>> START Rows

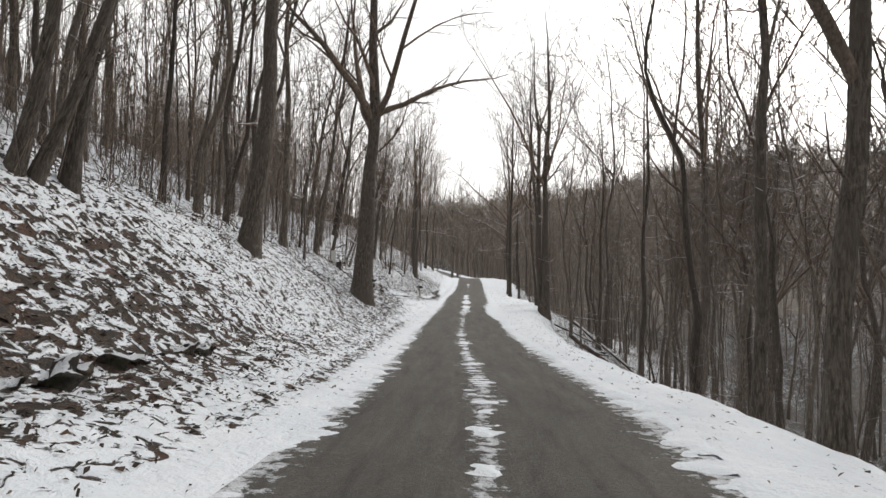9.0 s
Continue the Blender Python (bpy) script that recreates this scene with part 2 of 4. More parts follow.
LINE = spline(ROAD, 0.5)
seg = np.linalg.norm(np.diff(LINE[:, :2], axis=0), axis=1)
LS = np.concatenate([[0], np.cumsum(seg)])
LS -= LS[np.argmin(np.abs(LINE[:, 1]))]
TAN = np.gradient(LINE[:, :2], LS, axis=0)
TAN /= np.linalg.norm(TAN, axis=1)[:, None]


def place(s, l):
    """World x, y at s along the road and l to its right."""
    x, y = np.interp(s, LS, LINE[:, 0]), np.interp(s, LS, LINE[:, 1])
    tx, ty = np.interp(s, LS, TAN[:, 0]), np.interp(s, LS, TAN[:, 1])
    over = np.maximum(np.asarray(s) - LS[-1], 0) + np.minimum(np.asarray(s) - LS[0], 0)
    return x + tx * over + ty * l, y + ty * over - tx * l


def road_z(s):
    return np.interp(s, LS, LINE[:, 2])


LEFT_D = np.array([1.7, 2.5, 4, 5.5, 7, 9, 12, 20, 60, 160])
LEFT = {
    -30: [0, 0.1, 0.6, 1.8, 3, 4.2, 6, 10.5, 16.8, 20.9],
    0: [0, 0.1, 0.7, 2, 3.3, 4.5, 6.2, 11, 17.4, 21.6],
    20: [0, 0.12, 0.75, 2.5, 3.75, 4.7, 6.6, 11, 17.4, 21.6],
    27: [0, 0.12, 0.8, 2.75, 4.1, 5.1, 7, 11.2, 17.4, 21.6],
    32: [0, 0.06, 0.15, 2, 3.6, 4.8, 6.5, 11, 17.4, 21.6],
    40: [0, 0.06, 0.15, 1.8, 3.2, 4.5, 6.3, 11, 17.4, 21.6],
    47: [0, 0.12, 0.7, 1.9, 3.5, 4.8, 6.5, 11, 17.4, 21.6],
    55: [0, 0.1, 0.6, 1.9, 3.6, 4.9, 6.8, 11, 17.4, 21.6],
    64: [0, 0.1, 0.6, 1.6, 3.2, 4.5, 6.4, 10.6, 16.8, 21.6],
    77: [0, 0.05, 0.6, 2.1, 3.2, 4.2, 5.8, 10.7, 20.2, 25.1],
    86: [0, 0.05, 0.8, 1.8, 2.9, 3.9, 5.4, 10.2, 19.6, 24.6],
    91: [0, 0.05, 0.55, 1.25, 2.1, 2.7, 3.6, 9, 19.2, 24.4],
    94: [0, 0.05, 0.3, 0.6, 1, 2.1, 3, 8.3, 18.9, 24.2],
    101: [0, 0, 0.1, 0.2, 0.6, 2.4, 4, 9.3, 18.9, 24.2],
    106: [0, -0.15, -0.42, 0.45, 1.8, 3, 4.6, 9.5, 18.9, 24.2],
    109: [0, -0.12, -0.2, 0.85, 2, 3.2, 4.8, 9.7, 18.9, 24.2],
    114: [0, -0.1, 0.12, 1.05, 2.2, 3.2, 4.8, 8.8, 14.5, 20.2],
    124: [0, -0.06, 0.3, 1.2, 2.2, 3.1, 4.7, 8.8, 14.5, 20.2],
    140: [0, 0, 0.5, 1.3, 2.2, 3.1, 4.7, 8.8, 14.5, 20.2],
}
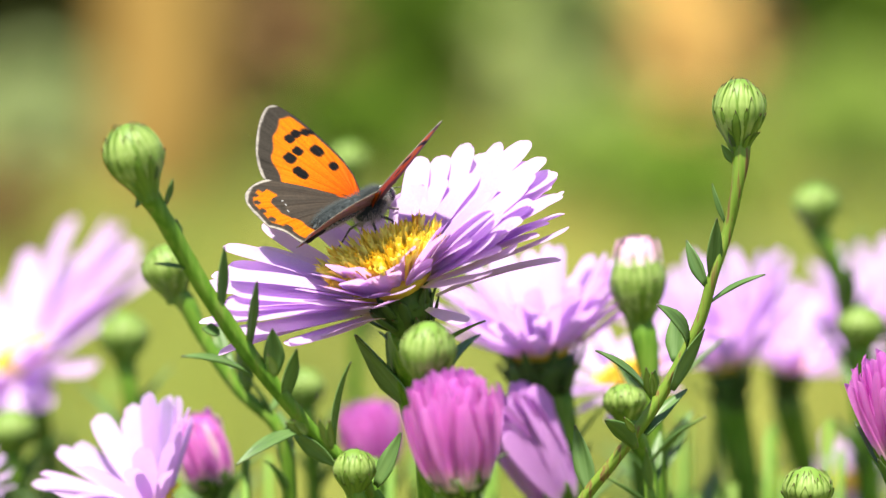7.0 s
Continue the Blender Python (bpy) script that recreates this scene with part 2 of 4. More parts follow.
def disc_mesh(r, seed, tall=1.0):
    """The florets of a head far off, in one mesh."""
    rnd = random.Random(seed + 1)
    verts, faces = [], []
    for spot in floret_spots(r, seed, tall):
        v, f = floret(rnd, *spot)
        faces += [tuple(k + len(verts) for k in q) for q in f]
        verts += v
    return mesh("disc_top", verts, faces, YELLOW)


FLORET_SET = [mesh("floret", *floret(random.Random(90 + k), Vector((0, 0, 0)), Vector((0, 0, 1)), 1.0, w), GOLD) for k, w in enumerate((0.050, 0.056, 0.062, 0.070))]


def leaf_part(parent, root, tip, width, face, bend=15, spin=0.0, cup=0.35, name="leaf", mat=None, label=""):
    root, tip = Vector(root), Vector(tip)
    ln = (tip - root).length
    v, f, u = blade(ln * 1.02, width, LEAF_W, bend, cup, 0, 12, 5, thick=0.00018, wave=0.04)
    return part(name, mesh(name, v, f, mat or LEAF, u), parent, grow(root, tip, face, spin), label)


def stem_part(parent, pts, radii, mat=None, name="stem", sides=10):
    v, f = tube(pts, [r * 0.86 for r in radii], sides, 6, 0.10, 0.10)
    return part(name, mesh(name, v, f, mat or STEM), parent)


def leafy(th, pts, count, seed, size=(0.007, 0.013), first=0.08, last=0.8, wide=(0.15, 0.22)):
    """Narrow leaves that spring from a stem on alternate sides."""
    rnd = random.Random(seed)
    way, _ = spline(pts, [0] * len(pts), 6)
    for i in range(count):
        k = int((first + (last - first) * (i + rnd.random() * 0.6) / count) * (len(way) - 1))
        a = i * 2.4 + rnd.uniform(-0.5, 0.5)
        ln = rnd.uniform(*size)
        out = Vector((math.cos(a), math.sin(a), rnd.uniform(0.7, 1.6))).normalized()
        root = way[k]
        leaf_part(th, root, root + out * ln, ln * rnd.uniform(*wide), (-out.x * 0.6, -out.y * 0.6, 1.0), rnd.uniform(-45, 10))


def to_ground(p, lean=(0.0, 0.02)):
    """Two more stem points from p down to the soil."""
    x, y, z = p
    return [(x + lean[0] * 0.4, y + lean[1] * 0.5, z * 0.55), (x + lean[0], y + lean[1], -0.01)]


def calyx(parent, H, r, depth, count=22, seed=1, sets=None, flare=1.0):
    """Green cup under a flower head with rows of pointed bracts."""
    rnd = random.Random(seed)
    prof = [(r * 0.18, -depth), (r * 0.36, -depth * 0.86), (r * 0.72, -depth * 0.55), (r * 0.95, -depth * 0.2), (r * 0.9, 0.0), (r * 0.3, depth * 0.06)]
    v, f = lathe(prof, 14)
    cup = part("calyx", mesh("calyx", v, f, SHADEDCUP), parent, H)
    for row, (hgt, rad, ln) in enumerate(((-0.82, 0.40, 0.62), (-0.55, 0.72, 0.66), (-0.3, 0.90, 0.62))):
        m = count // 3
        for i in range(m):
            a = 360 * (i + 0.5 * row) / m + rnd.uniform(-6, 6)
            up = (58, 66, 76)[row] - rnd.uniform(0, 14) * flare
            ps = pose(0, 0, hgt * depth, 0, 0, a) @ pose(0, rad * r, 0, up, 0, 0) @ Matrix.Diagonal((depth * ln,) * 3 + (1,))
            part("bract", rnd.choice(sets or CALYX_SET), cup, ps)
    return cup


def aster(label, centre, axis, R, petals, elev, stem, radii, seed, sets=None, disc=0.27, jitter=6.0, lengths=(0.9, 1.05), cupd=0.24, mat=None, extra=(), tall=1.0, cupw=1.02, single=False):
    """An open daisy-like head. elev(azimuth) gives the lift of the petals above the head's plane, in degrees."""
    rnd = random.Random(seed)
    th = thing("aster_flower", label, "flower", "asters in bloom")
    H = facing(centre, axis)
    r = R * disc
    for i in range(petals):
        layer = i % 3
        az = 360 * i / petals + rnd.uniform(-3.0, 3.0)
        el = elev(az % 360) + (layer - 1) * 7.0 + rnd.uniform(-jitter, jitter)
        ln = R * rnd.uniform(*lengths) - r * 0.72
        m = H @ pose(0, 0, (layer - 1) * r * 0.10, 0, 0, az) @ pose(0, r * 0.72, 0, el, rnd.uniform(-11, 11), rnd.uniform(-5.5, 5.5)) @ Matrix.Diagonal((ln, ln, ln, 1))
        part("petal", rnd.choice(sets or LILAC_SET), th, m)
    for az, el, ln, drop in extra:
        wide = float(np.interp(az, [110, 130, 215, 245], [0.0025, 0.0030, 0.0030, 0.0027])) / (0.14 * ln) * rnd.uniform(0.88, 1.1) * (0.65 if el < 0 else 1.0)
        turn = float(np.interp(az, [0, 50, 80, 112, 135, 240, 258, 300, 335, 360], [0, -12, -22, -20, -6, 6, 18, 24, 10, 0])) * min(1.0, max(0.0, (el - 4) / 14, -el / 5)) + rnd.uniform(-9, 9)
        part("petal", rnd.choice(sets or LILAC_SET), th, H @ pose(0, 0, -drop, 0, 0, az) @ pose(0, r * 0.72, 0, el, turn, 0) @ Matrix.Diagonal((ln * wide, ln * 1.02, ln, 1)))
    v, f = lathe([(r * 0.5, -r * 0.3), (r * 0.86, -r * 0.08), (r * 0.95, 0.02 * r), (r * 0.8, r * 0.18), (r * 0.35, r * 0.27), (r * 0.05, r * 0.29)], 16)
    core = part("disc", mesh("disc", v, f, CORE), th, H)
    if single:
        for base, d, ln, w in floret_spots(r, seed, tall, 190, 0.76):
            part("floret", rnd.choice(FLORET_SET), core, pose(0, 0, r * 0.12) @ aim(base, d, rnd.uniform(0, 72)) @ Matrix.Diagonal((ln, ln, ln, 1)))
    else:
        tagged(part("disc_top", disc_mesh(r, seed, tall), core, pose(0, 0, r * 0.12)), "yellow tubular florets", kind="stuff")
    calyx(th, H @ pose(0, 0, -r * 0.2), r * cupw, R * cupd, 27, seed)
    stem_part(th, stem, radii, mat)
    leafy(th, stem[1:], 11, seed)
    return th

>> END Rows

■ Given instruction ■
Copy nothing past the line containing "return np.interp(s, LS, LINE[:, 2])": reproduce every line from the start of the records up to it, skipping pictures.

■ Task result ■
9.0 s
Continue the Blender Python (bpy) script that recreates this scene with part 2 of 4. More parts follow.
LINE = spline(ROAD, 0.5)
seg = np.linalg.norm(np.diff(LINE[:, :2], axis=0), axis=1)
LS = np.concatenate([[0], np.cumsum(seg)])
LS -= LS[np.argmin(np.abs(LINE[:, 1]))]
TAN = np.gradient(LINE[:, :2], LS, axis=0)
TAN /= np.linalg.norm(TAN, axis=1)[:, None]


def place(s, l):
    """World x, y at s along the road and l to its right."""
    x, y = np.interp(s, LS, LINE[:, 0]), np.interp(s, LS, LINE[:, 1])
    tx, ty = np.interp(s, LS, TAN[:, 0]), np.interp(s, LS, TAN[:, 1])
    over = np.maximum(np.asarray(s) - LS[-1], 0) + np.minimum(np.asarray(s) - LS[0], 0)
    return x + tx * over + ty * l, y + ty * over - tx * l


def road_z(s):
    return np.interp(s, LS, LINE[:, 2])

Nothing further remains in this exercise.